■ Written task
Which lines hold the string "part"? Copy every one of them.

■ Data
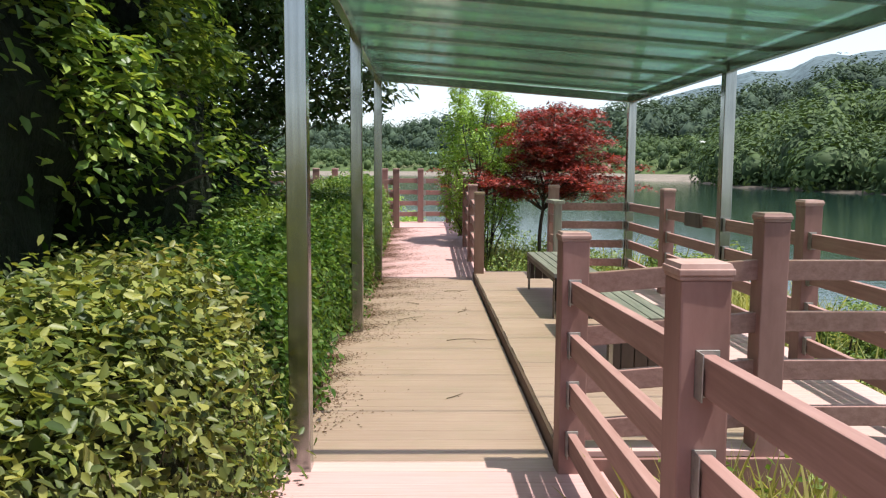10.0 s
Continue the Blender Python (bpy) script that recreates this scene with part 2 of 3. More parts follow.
# wind ruffles the open water; the lee of the wooded point lies calm
geo = nt.nodes.new("ShaderNodeNewGeometry")
lee = nt.nodes.new("ShaderNodeVectorMath")
lee.operation = "DOT_PRODUCT"
lee.inputs[1].default_value = (0.03, -0.0115, 0)
nt.links.new(geo.outputs["Position"], lee.inputs[0])
drift = nt.nodes.new("ShaderNodeMath")
drift.operation = "ADD"
nt.links.new(lee.outputs["Value"], drift.inputs[0])
nt.links.new(tex(nt, 0.03, 4, (1.0, 0.5, 1)), drift.inputs[1])
wind = nt.nodes.new("ShaderNodeMapRange")
for k, v in (("From Min", 0.3), ("From Max", 1.0), ("To Min", 0.09), ("To Max", 0.03)):
    wind.inputs[k].default_value = v
nt.links.new(drift.outputs[0], wind.inputs["Value"])
nt.links.new(wind.outputs[0], [n for n in nt.nodes if n.type == "BUMP"][0].inputs["Strength"])

# ---- building blocks ----
rng = np.random.default_rng(7)


def part(name, bm, material, parent=None, label=""):
    me = bpy.data.meshes.new(name)
    bm.to_mesh(me)
    bm.free()
    me.materials.append(material)
    ob = new(name, me)
    if parent:
        ob.parent = parent
    return tagged(ob, label)


def box(bm, lo, hi, bevel=0.0):
    """An upright box between two corners, its edges rounded off."""
    c = [(a + b) / 2 for a, b in zip(lo, hi)]
    s = [abs(b - a) for a, b in zip(lo, hi)]
    r = bmesh.ops.create_cube(bm, size=1, matrix=Matrix.Translation(c) @ Matrix.Diagonal((*s, 1)))
    if bevel:
        es = {e for v in r["verts"] for e in v.link_edges}
        bmesh.ops.bevel(bm, geom=list(es), offset=bevel, segments=2, affect="EDGES", profile=0.6)
    return bm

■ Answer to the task
Continue the Blender Python (bpy) script that recreates this scene with part 2 of 3. More parts follow.
def part(name, bm, material, parent=None, label=""):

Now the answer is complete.